We just finished checking the bees during almond bloom 2022. Normally we make this round just prior to the blossoms or watch the bloom unfold during our work. This time the orchard was already in full bloom before we landed in California. Overall the almond season is 2-3 weeks ahead of schedule in the earliest “flash bloom” that anyone recalls ever taking place. A flash bloom occurs when the bloom comes on very quickly across all of the almond varieties. Normally the varietals have a staggered bloom. It was extra warm and dry for weeks, and that spurred the trees into early action. It hasn’t rained significantly since the end of last year, so the next great need is water to help the nutlets develop into a respectable crop. Last year was pretty rough due to the extraordinary drought that spurred wildfires in the foothills and across the Sierra.
We learned that the orchard we’ve most consistently pollinated ran out of water last year. They have a couple of pond reservoirs and a well onsite, but they ultimately just couldn’t water the trees last year at some critical moments. As a result, they yielded half of their normal crop and have a lean budget to work with in 2022. Sometimes March blesses California with some bonus showers–we will hope that comes true this year!

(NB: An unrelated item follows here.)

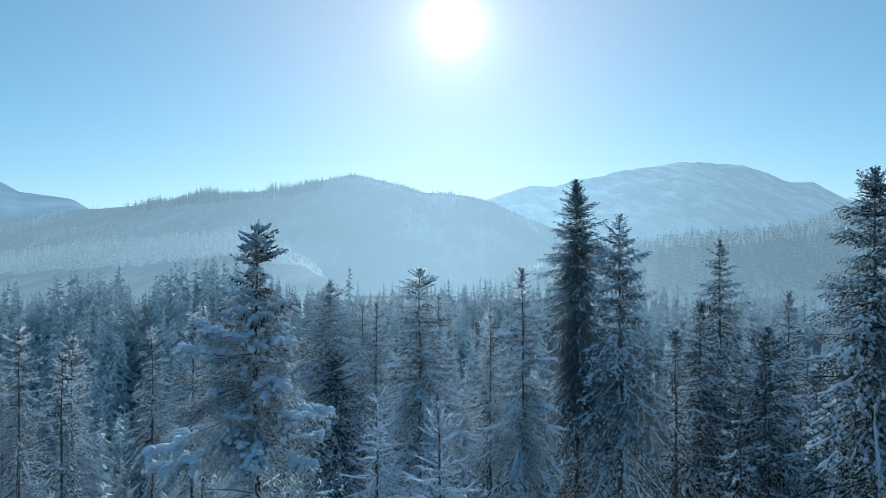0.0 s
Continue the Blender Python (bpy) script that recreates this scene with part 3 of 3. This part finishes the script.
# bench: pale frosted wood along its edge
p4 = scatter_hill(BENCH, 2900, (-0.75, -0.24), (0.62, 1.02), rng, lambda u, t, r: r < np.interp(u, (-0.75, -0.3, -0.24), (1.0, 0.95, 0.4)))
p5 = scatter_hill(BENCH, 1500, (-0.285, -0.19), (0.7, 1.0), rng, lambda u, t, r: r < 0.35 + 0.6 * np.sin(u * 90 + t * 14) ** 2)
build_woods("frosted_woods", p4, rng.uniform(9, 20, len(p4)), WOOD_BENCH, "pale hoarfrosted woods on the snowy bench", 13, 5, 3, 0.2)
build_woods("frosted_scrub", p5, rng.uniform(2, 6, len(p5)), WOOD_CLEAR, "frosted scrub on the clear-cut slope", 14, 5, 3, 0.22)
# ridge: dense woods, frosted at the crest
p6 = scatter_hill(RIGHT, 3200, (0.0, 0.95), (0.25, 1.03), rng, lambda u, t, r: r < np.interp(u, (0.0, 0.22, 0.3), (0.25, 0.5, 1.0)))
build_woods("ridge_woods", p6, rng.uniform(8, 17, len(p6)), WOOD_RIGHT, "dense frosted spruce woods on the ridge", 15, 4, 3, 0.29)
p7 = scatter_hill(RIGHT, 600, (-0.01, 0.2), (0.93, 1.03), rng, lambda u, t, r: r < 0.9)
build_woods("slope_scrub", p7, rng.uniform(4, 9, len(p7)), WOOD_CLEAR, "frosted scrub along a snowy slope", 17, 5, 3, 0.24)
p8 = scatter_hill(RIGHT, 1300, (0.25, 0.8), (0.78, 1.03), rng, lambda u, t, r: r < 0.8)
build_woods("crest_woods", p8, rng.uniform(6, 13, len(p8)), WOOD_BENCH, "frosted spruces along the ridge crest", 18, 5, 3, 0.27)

# ---- middle distance: the valley's woods ----
def valley_places(n, ylim, ulim, rng, keep):
    y = rng.uniform(*ylim, n)
    u = rng.uniform(*ulim, n)
    ok = keep(u, y, rng.random(n))
    u, y = u[ok], y[ok]
    x = u * y
    return np.stack([x, y, ground_height(x, y) - 0.5], 1)


rng = np.random.default_rng(9)
q1 = valley_places(1000, (118, 310), (-0.85, -0.10), rng, lambda u, y, r: r < 0.95)
q2 = valley_places(1250, (120, 340), (-0.12, 0.85), rng, lambda u, y, r: r < 0.9)
q3 = valley_places(150, (200, 335), (-0.2, 0.3), rng, lambda u, y, r: r < 0.9)
q4 = valley_places(230, (72, 128), (0.0, 0.85), rng, lambda u, y, r: r < 0.9)
build_woods("hidden_woods", q4, (24 - q4[:, 1] * rng.uniform(0.14, 0.24, len(q4)) - q4[:, 2]).clip(6, 30), NEEDLE_MIST, "frosted spruce wood on the edge of the gully, paled as if by haze", 24, 20, 5, 0.17, 8)
u1 = q1[:, 0] / q1[:, 1]
tall = np.interp(u1, (-0.72, -0.68, -0.64, -0.60, -0.51, -0.485, -0.465, -0.44, -0.31, -0.25, -0.18), (30, 29, 24, 33, 34, 22, 25, 36, 34, 25, 16))
build_woods("valley_woods_west", q1, tall * rng.uniform(0.72, 1.06, len(q1)), NEEDLE_FAR, "tall frosted spruce wood across the gully, paled as if by haze", 21, 16, 4, 0.19, 8)
build_woods("valley_woods_east", q2, rng.uniform(9, 20, len(q2)), NEEDLE_MIST, "hoarfrosted spruce wood on the valley floor, paled as if by haze", 22, 15, 4, 0.18, 8)
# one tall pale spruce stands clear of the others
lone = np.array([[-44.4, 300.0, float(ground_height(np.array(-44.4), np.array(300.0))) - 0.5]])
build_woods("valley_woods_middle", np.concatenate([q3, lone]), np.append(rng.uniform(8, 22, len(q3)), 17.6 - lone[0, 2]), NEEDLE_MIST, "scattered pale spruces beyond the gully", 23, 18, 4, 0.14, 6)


# ---- the near spruces ----
L_RIME = "tall slender spruce loaded with hoarfrost and snow"
L_DARK = "tall dense dark green spruce with snowy limbs"
SLIM = ((0, 0.1), (0.6, 0.35), (2, 0.9), (5, 1.7), (9, 2.6), (14, 3.1), (30, 3.2))
BROAD = ((0, 0.1), (0.6, 0.45), (2, 1.4), (5, 2.7), (9, 3.8), (14, 4.7), (30, 4.8))
MID = ((0, 0.1), (0.6, 0.4), (2, 1.1), (5, 2.1), (9, 3.1), (14, 3.7), (30, 3.8))
FROSTY = dict(low_shade=0.46, between=6, frond=0.5, needle=NEEDLE_PALE, twig=0.024, side=0.18, knit=0.1, shoot=0.15, gap=0.62, snow=0.75, pile=1.0, fingers=0.45, hand=0.16, strip_from=(0.1, 0.5), droop=1.05, fine=12)
SHADY = dict(low_shade=0.62, needle=NEEDLE_SHADE, twig=0.029, side=0.145, knit=0.09, shoot=0.15, gap=0.48, snow=0.72, pile=1.05, fingers=0.6, hand=0.18, fine=12)
near = [
    # x, y, top, height, crown profile, keywords, label
    (-5.85, 20.1, 24.95, 27.0, ((0, 0.1), (0.5, 0.35), (1.0, 0.62), (1.5, 0.62), (1.9, 0.55), (2.2, 1.15), (3.0, 1.65), (4.3, 2.3), (6, 2.7), (8, 3.0), (30, 3.2)),
     dict(needle=NEEDLE_HEAVY, gap=0.44, leader=0.45, per=6, between=3, side=0.085, knit=0.052, twig=0.018, shoot=0.125, fine=7.5, snow=0.7, pile=1.35, fingers=0.38, hand=0.14, cushions=0.9, frond=0.46, ragged=0.3, bare=0.15, split=True, rounded=True, cones=60, droop=0.9, up=0.62),
     "old spruce with a tufted top and heavy snow pads"),
    (9.51, 45.2, 29.0, 32.0, ((0, 0.1), (0.4, 0.35), (1.2, 0.68), (2.3, 1.2), (4, 1.9), (5.5, 2.4), (9, 2.7), (14, 3.2), (32, 3.3)),
     dict(low_shade=0.42, needle=NEEDLE_DARK, gap=0.36, per=6, side=0.12, knit=0.07, twig=0.029, shoot=0.13, fine=17, hang=0.7, snow=0.55, pile=0.8, fingers=0.4, leader=0.3, split=True, between=8, bare=0.05, ragged=0.24), L_DARK),
    (11.72, 41.8, 26.35, 29.0, ((0, 0.1), (0.4, 0.3), (1.6, 0.75), (3, 1.4), (4.4, 1.9), (6, 2.0), (8.3, 2.8), (10.7, 3.9), (14, 4.5), (29, 4.6)),
     dict(low_shade=0.55, needle=NEEDLE_DARK, gap=0.6, per=6, side=0.11, knit=0.062, twig=0.026, shoot=0.135, fine=15, snow=0.75, pile=1.1, fingers=0.55, hand=0.17, cushions=0.45, strip_from=(0.3, 0.7), split=True, between=1, leader=0.3, droop=1.15, ragged=0.24),
     "tall layered spruce with snow on every limb"),
    (-1.41, 38.4, 22.9, 26.0, ((0, 0.2), (0.3, 0.5), (0.8, 0.95), (2.2, 1.2), (3.3, 1.7), (5, 2.2), (6.6, 3.1), (9, 3.5), (26, 3.6)),
     dict(low_shade=0.3, needle=NEEDLE_RIME, gap=0.54, per=6, side=0.11, knit=0.075, twig=0.024, shoot=0.12, hang=0.8, fine=12, snow=0.85, pile=1.1, fingers=0.65, cushions=0.5, strip_from=(0.1, 0.6), split=True, between=4, cones=90, leader=0.25, up=0.6, frond=0.5, ragged=0.3, bare=0.12), L_RIME),
    (4.64, 37.5, 22.9, 26.0, ((0, 0.2), (0.4, 0.4), (1.2, 0.65), (1.7, 0.6), (3.2, 1.5), (4.8, 1.9), (6.7, 2.5), (8.7, 3.1), (26, 3.3)),
     dict(low_shade=0.3, needle=NEEDLE_RIME, gap=0.52, per=5, side=0.11, knit=0.075, twig=0.024, shoot=0.12, hang=0.8, fine=12, snow=0.85, pile=1.1, fingers=0.65, cushions=0.5, strip_from=(0.1, 0.6), split=True, between=5, cones=60, leader=0.25, up=0.75, ragged=0.38, bare=0.25), L_RIME),
    (-10.25, 57.2, 21.35, 25.0, ((0, 0.1), (0.6, 0.25), (1.2, 0.6), (2, 1.2), (5.4, 3.1), (8.7, 4.4), (13.7, 5.0), (25, 5.0)),
     dict(SHADY, needle=NEEDLE_PALE, ragged=0.2, gap=0.5, per=7, side=0.135, knit=0.08, twig=0.024, fine=14, snow=0.9, pile=1.15, fingers=0.7, droop=1.1, frond=0.5), L_DARK),
    (-8.6, 51.0, 16.2, 20.0, BROAD, dict(SHADY, snow=0.75, pile=1.3), "broad spruce with snow on its drooping limbs"),
    (22.2, 50.7, 24.9, 28.0, ((0, 0.1), (0.6, 0.3), (2.8, 1.2), (5.5, 2.1), (10.5, 3.3), (15, 3.8), (28, 3.9)), dict(SHADY, gap=0.55, fine=15), "tall spruce with a pointed frosted crown"),
    (19.2, 47.2, 20.2, 24.0, MID, dict(SHADY, snow=0.7, pile=1.2), "frosted spruce beside a taller one"),
    (20.1, 29.4, 27.9, 31.0, ((0, 0.1), (0.5, 0.4), (2.8, 1.6), (4.9, 2.0), (7, 2.7), (12, 3.8), (31, 3.9)),
     dict(SHADY, gap=0.42, per=6, side=0.12, knit=0.08, shoot=0.13, twig=0.028, fine=12), L_DARK),
    (30.2, 55.3, 20.4, 25.0, MID, dict(FROSTY, low_shade=0.6, needle=NEEDLE_DARK, twig=0.028), L_RIME),
    (23.2, 45.2, 18.4, 22.0, ((0, 0.3), (0.5, 0.9), (2, 1.7), (5, 2.4), (9, 3.0), (22, 3.4)), dict(SHADY, per=6, snow=0.75, pile=1.4, leader=0.2), "dark round-topped spruce patched with snow"),
    (-26.4, 45.3, 18.2, 22.0, MID, FROSTY, L_RIME),
    (-24.5, 53.2, 17.6, 22.0, MID, FROSTY, L_RIME),
    (-31.5, 47.0, 18.6, 23.0, MID, FROSTY, L_RIME),
    (-21.0, 55.5, 19.0, 23.0, SLIM, FROSTY, L_RIME),
    (-15.77, 53.1, 17.0, 21.0, ((0, 0.1), (0.8, 0.5), (2.5, 0.8), (4, 1.4), (7, 2.6), (10, 3.2), (21, 3.4)), dict(FROSTY, needle=NEEDLE_RIME, gap=0.5, pile=1.1, droop=1.2), "slim frosted spruce with a thin spire"),
    (-19.9, 50.2, 19.1, 23.0, SLIM, FROSTY, L_RIME),
    (-7.14, 68.1, 18.4, 24.0, SLIM, dict(FROSTY, needle=NEEDLE_RIME, twig=0.026), "slim dark spruce with little snow"),
    (-9.0, 71.0, 18.0, 24.0, SLIM, dict(FROSTY, twig=0.026), L_RIME),
    (-0.41, 61.4, 19.8, 24.0, SLIM, dict(FROSTY, twig=0.026), L_RIME),
    (3.94, 52.3, 18.9, 23.0, MID, FROSTY, L_RIME),
    (-2.30, 22.35, 19.6, 20.5, ((0, 0.1), (1, 0.5), (1.5, 0.42), (2, 0.62), (4, 1.5), (8, 2.2), (20, 2.4)),
     dict(needle=NEEDLE_DARK, stark=True, gap=0.4, per=6, leader=1.08, side=0.2, knit=0.1, twig=0.014, shoot=0.09, fine=5, snow=1.0, pile=0.9, fingers=0.9, hand=0.16, strip_from=(0.0, 0.1), split=True, between=1, droop=0.4, up=1.05, ragged=0.15), "young spruce with a bare snowy leading shoot"),
    (-0.20, 21.6, 19.05, 19.5, ((0, 0.15), (0.5, 0.4), (1, 0.55), (2, 0.9), (4, 1.6), (8, 2.2), (20, 2.4)),
     dict(needle=NEEDLE_DARK, gap=0.38, per=6, leader=0.3, side=0.14, knit=0.08, twig=0.014, shoot=0.09, fine=5, snow=1.0, pile=0.85, fingers=0.7, hand=0.14, strip_from=(0.0, 0.1), split=True, between=1, ragged=0.2, droop=0.6), "young spruce bent under fresh snow"),
]
for i, (x, y, top, height, profile, kw, label) in enumerate(near):
    stand(spruce("spruce_tree", label, 100 + i, height, profile, **kw), x, y, top, height, 37.0 * i)

# ---- filling trees behind and between them ----
models = [
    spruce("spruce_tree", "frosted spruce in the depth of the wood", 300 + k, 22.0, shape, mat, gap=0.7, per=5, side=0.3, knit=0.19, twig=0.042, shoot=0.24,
           fine=8, snow=0.6, pile=1.1, fingers=0.45, hand=0.2, low_shade=0.4 if k < 2 else 0.6, between=1)
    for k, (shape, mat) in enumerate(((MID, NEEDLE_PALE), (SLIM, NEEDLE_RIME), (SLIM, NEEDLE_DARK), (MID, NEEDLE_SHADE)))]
rng = np.random.default_rng(31)
taken = [(x, y) for x, y, *_ in near] + [(-3, 15), (0, 10), (0, 0), (0, 5), (0, 18)]
spots = []
tries = 0
while len(spots) < 46 and tries < 6000:
    tries += 1
    y = rng.uniform(40, 105)
    x = rng.uniform(-0.82, 0.82) * y
    if x < -0.1 * y and y > 60:
        continue
    if y < 58 and -16 < x < 0.36 * y:
        continue
    if min((x - a) ** 2 + (y - b) ** 2 for a, b in taken) < 4.2 ** 2:
        continue
    taken.append((x, y))
    spots.append((x, y))
# a denser dark stand on the east side
tries = 0
while len(spots) < 100 and tries < 6000:
    tries += 1
    y = rng.uniform(38, 64)
    x = rng.uniform(0.30, 0.80) * y
    if (y < 48 and x < 0.46 * y) or min((x - a) ** 2 + (y - b) ** 2 for a, b in taken) < 2.6 ** 2:
        continue
    taken.append((x, y))
    spots.append((x, y))
for i, (x, y) in reversed(list(enumerate(spots))):
    # tips stay under the line of sight to the valley
    tip = 21.5 - (y - 19) * rng.uniform(0.15, 0.27) if x < -0.1 * y else 24 - y * (rng.uniform(0.125, 0.20) if i < 46 else rng.uniform(0.17, 0.27))
    g = float(ground_height(np.array(x), np.array(y)))
    size = min(1.35, max(0.55, (tip - g) / 22.0))
    m = pose(x, y, tip - 22.0 * size, 0, 0, rng.uniform(0, 360)) @ Matrix.Diagonal((size, size, size, 1))
    if i < len(models):
        models[i].matrix_basis = m
    else:
        copy_thing(models[i % 2 + (2 if x > 8 else 0)], m)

The bees have the good fortune of visiting the trees after the rainy season, so there is pretty much always adequate water to launch the bloom. Then the bees get to run. The real challenge for the growers occurs in the heat of summer as the water supply dwindles and the costs mount. It costs a few hundred thousand dollars to irrigate a single large orchard through the dry season. The symbiosis between beekeepers and almond growers can only persist as long as there is enough water to power the system. Some orchards were pulled out or permitted to die last year due to water shortages and high expenses. Let’s hope that pattern doesn’t have to continue.

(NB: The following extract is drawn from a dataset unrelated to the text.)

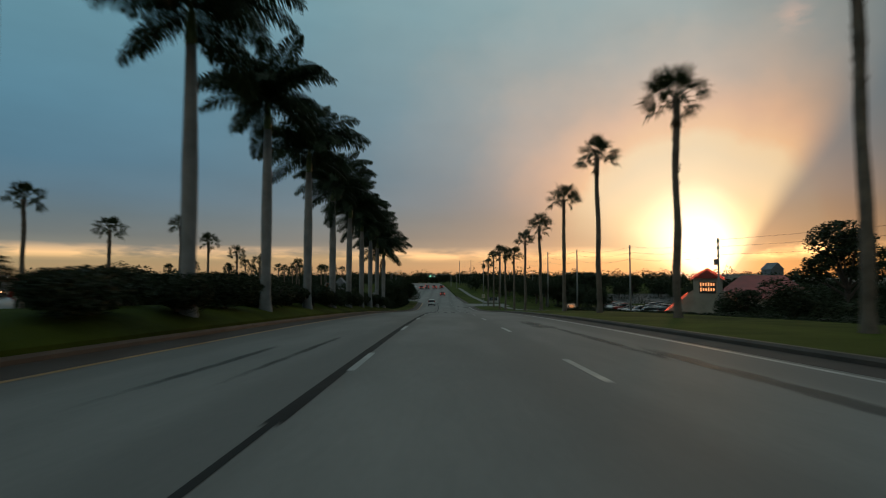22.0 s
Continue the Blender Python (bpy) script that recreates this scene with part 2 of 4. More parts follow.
def pavement(name, base, rough, stain_depth):
    """Concrete with grain, cloudy stains, and oil-darkened lane middles."""
    m = bpy.data.materials.new(name)
    m.use_nodes = True
    k = Nodes(m.node_tree)
    place = k.add("ShaderNodeTexCoord").outputs["Object"]
    xyz = k.add("ShaderNodeSeparateXYZ")
    k.put(place, xyz.inputs[0])
    grain = k.noise(place, 11.0, 6.0, 0.65)
    cloud = k.noise(k.mapped(place, (1.0, 0.22, 1.0)), 0.5, 4.0)
    wander = k.math("MULTIPLY", k.math("SUBTRACT", k.noise(k.mapped(place, (0.02, 0.09, 0.1)), 1.0, 2.0), 0.5), 1.2)
    lane = k.math("COSINE", k.math("MULTIPLY", k.math("ADD", xyz.outputs[0], wander), 2 * math.pi / 3.7))
    oil = k.math("MULTIPLY", k.ramp(lane, ((0.1, 0.0), (1.0, 1.0)), "EASE"), k.ramp(cloud, ((0.25, 0.35), (0.7, 1.0))))
    col = k.mix("MIX", k.ramp(cloud, ((0.3, 0.0), (0.72, 1.0))), tuple(c * 0.82 for c in base), tuple(c * 1.16 for c in base))
    col = k.mix("MULTIPLY", 0.7, col, k.ramp(grain, ((0.25, 0.72), (0.75, 1.1))))
    col = k.mix("MULTIPLY", k.math("MULTIPLY", oil, stain_depth), col, (0.35, 0.34, 0.33))
    bsdf = k.add("ShaderNodeBsdfPrincipled")
    k.put(col, bsdf.inputs["Base Color"])
    k.put(k.math("MULTIPLY_ADD", grain, 0.16, rough - 0.08), bsdf.inputs["Roughness"])
    bsdf.inputs["Specular IOR Level"].default_value = 0.24
    b = k.add("ShaderNodeBump")
    b.inputs["Strength"].default_value = 0.12
    b.inputs["Distance"].default_value = 0.01
    k.put(grain, b.inputs["Height"])
    k.put(b.outputs[0], bsdf.inputs["Normal"])
    k.put(bsdf.outputs[0], k.add("ShaderNodeOutputMaterial").inputs[0])
    return m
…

For the moment, the bees are benefitting from early stimulus. Pure pollen collection turned over to significant nectar gathering a few days ago. Almonds give pollen first, and then they produce nectar in a fairly brief window as they push carbohydrates to the new nutlets. It is so dry that I worry some beekeepers will not see the nectar they want for the bees unless the orchard is irrigating at opportune times. We don’t harvest almond honey, but it is great food for the bees.

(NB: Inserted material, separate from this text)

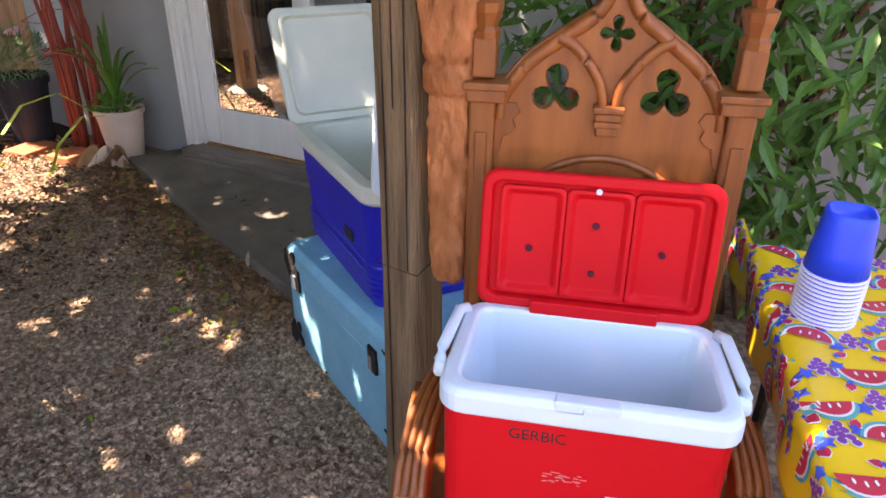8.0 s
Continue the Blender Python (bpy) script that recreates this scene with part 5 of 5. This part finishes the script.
# ---- shrub behind the throne ----
sb = thing("shrub", "tall glossy-leaved shrub growing against the house wall", "shrub")
for i in range(16):
    p0 = Vector((2.75 + jitter(0.2), 0.55 + jitter(0.4), 0))
    part("stem", Mesh().tube([p0, p0 + Vector((jitter(0.15), jitter(0.25), 0.7)), p0 + Vector((jitter(0.35), jitter(0.6), 1.4)), p0 + Vector((jitter(0.45), jitter(0.85), 2.0))], [0.018, 0.014, 0.01, 0.005], 6), BARK, sb, smooth=True)
q = Mesh()
for c, rad, n_ in (((2.68, 0.58, 1.2), (0.40, 0.72, 1.0), 2000), ((2.55, 0.15, 1.0), (0.35, 0.35, 0.8), 420), ((2.6, 0.85, 1.75), (0.35, 0.55, 0.5), 400)):
    for _ in range(n_):
        bb_ = ball_point()
        p = Vector(c) + Vector((bb_.x * rad[0], bb_.y * rad[1], bb_.z * rad[2]))
        q.leaf(p, (-0.5 + jitter(0.8), jitter(1), -0.35 + jitter(0.6)), (-0.3 + jitter(0.4), jitter(0.4), 1), rnd.uniform(0.08, 0.15), rnd.uniform(0.025, 0.042), 0 if rnd.random() < 0.6 else 1)
part("leaves", q, [DARKGREEN, GREEN], sb)
fa = thing("garden_tap", "rusty garden tap and hose reel on the wall", "tap")
part("pipe", Mesh().tube([HOUSE @ Vector((2.2, 0.02, 0.3)), HOUSE @ Vector((2.2, 0.09, 0.45)), HOUSE @ Vector((2.2, 0.11, 0.76)), HOUSE @ Vector((2.32, 0.11, 0.78))], 0.014, 8), TERRA, fa, smooth=True)
part("spout", Mesh().tube([HOUSE @ Vector((2.32, 0.11, 0.82)), HOUSE @ Vector((2.32, 0.11, 0.70))], 0.018, 8), TERRA, fa)
hr = [HOUSE @ Vector((2.05, 0.06, 0.45)) + (HOUSE.to_3x3() @ Vector((0.13 * math.cos(t * 0.4), 0.0, 0.13 * math.sin(t * 0.4)))) for t in range(17)]
part("hose", Mesh().tube(hr, 0.012, 6), BLACKPOT, fa, smooth=True)

# ---- gravel, fallen leaves and twigs ----
gs = Mesh()
octa = [(1, 0, 0), (-1, 0, 0), (0, 1, 0), (0, -1, 0), (0, 0, 1), (0, 0, -0.4)]
ofs = [(0, 2, 4), (2, 1, 4), (1, 3, 4), (3, 0, 4), (2, 0, 5), (1, 2, 5), (3, 1, 5), (0, 3, 5)]
made = 0
while made < 88000:
    x, y = rnd.uniform(0.2, 3.1), rnd.uniform(0.2, 4.6)
    if rnd.random() > 1.25 - math.hypot(x - 0.9, y - 1.6) * 0.28:
        continue
    if x > 1.9 and y < 3.7 and x > 2.2 + (y - 1.95) * 0.52:
        continue
    r = rnd.choice((0.0035, 0.0045, 0.0055, 0.007, 0.010)) * rnd.uniform(0.8, 1.2)
    gs.put(octa, ofs, pose(x, y, r * 0.25, jitter(40), jitter(40), rnd.uniform(0, 360)) @ Matrix.Diagonal((r * 1.3, r, r * 0.8, 1)))
    made += 1
tagged(part("gravel", gs, STONES), "loose pale and brown gravel stones", "gravel", kind="stuff")
fl_ = Mesh()
for _ in range(4600):
    k = rnd.random()
    if k < 0.45:
        x, y = rnd.uniform(1.2, 3.3), rnd.gauss(4.1, 0.55)
    elif k < 0.8:
        t = rnd.random()
        x, y = 2.15 + 0.95 * t - abs(rnd.gauss(0, 0.16)), 1.9 + 1.8 * t + rnd.gauss(0, 0.06)
    else:
        x, y = rnd.uniform(-1.2, 3.2), rnd.uniform(0.6, 5.4)
    if y > 5.6:
        continue
    big_ = rnd.uniform(0.018, 0.05)
    fl_.leaf((x, y, 0.012 + rnd.random() * 0.012 + (0.02 if y > 4.6 else 0)), (jitter(1), jitter(1), jitter(0.25)), (jitter(0.5), jitter(0.5), 1), big_, big_ * 0.5, 0 if rnd.random() < 0.93 else 1)
for _ in range(5200):
    x, y = rnd.uniform(1.7, 3.2), rnd.uniform(2.6, 5.2)
    if x > 2.05 + (y - 1.95) * 0.52 and y < 3.75 or rnd.random() > (y - 2.4) / 1.3:
        continue
    big_ = rnd.uniform(0.012, 0.042)
    fl_.leaf((x, y, 0.012 + rnd.random() * 0.02 + (0.02 if y > 4.5 else 0)), (jitter(1), jitter(1), jitter(0.35)), (jitter(0.6), jitter(0.6), 1), big_, big_ * 0.55, 2)
for _ in range(26):
    t, o_ = rnd.random(), rnd.random()
    fl_.leaf((2.3 + 0.85 * t + o_ * 0.2, 1.9 + 1.6 * t, 0.066), (jitter(1), jitter(1), 0.05), (jitter(0.3), jitter(0.3), 1), 0.04, 0.018)
for _ in range(900):
    x, y = rnd.uniform(0.3, 2.3), rnd.uniform(1.0, 4.2)
    big_ = rnd.choice((0.014, 0.018, 0.022, 0.035))
    if x > 2.0 + (y - 1.95) * 0.52:
        continue
    fl_.leaf((x, y, 0.014 + rnd.random() * 0.01), (jitter(1), jitter(1), jitter(0.3)), (jitter(0.5), jitter(0.5), 1), big_, big_ * 0.55, rnd.choice((0, 0, 2, 2, 2)))
tagged(part("leaf_litter", fl_, [LITTER, LIME, MULCH]), "dry fallen leaves scattered on the gravel", "leaf litter", kind="stuff")
for _ in range(14):
    x, y = rnd.uniform(2.2, 3.2), rnd.uniform(4.6, 5.3)
    tagged(part("twig", Mesh().tube([(x, y, 0.045), (x + jitter(0.2), y + jitter(0.1), 0.055), (x + jitter(0.4), y + jitter(0.15), 0.05)], 0.004, 5), OLDPOST), "dry twig on the soil", "twig", group="twigs on the soil")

Now we wait to learn about the next phase of the beekeeping year. The usual calendar is likely to get overhauled as growers inevitably release hives from the orchards a few weeks earlier than normal to commence the chemical applications that protect their crop. Soon we will find out if we can keep the bees in California for splitting or if we need to take them back to Iowa. Every year is an adventure in uncertainty.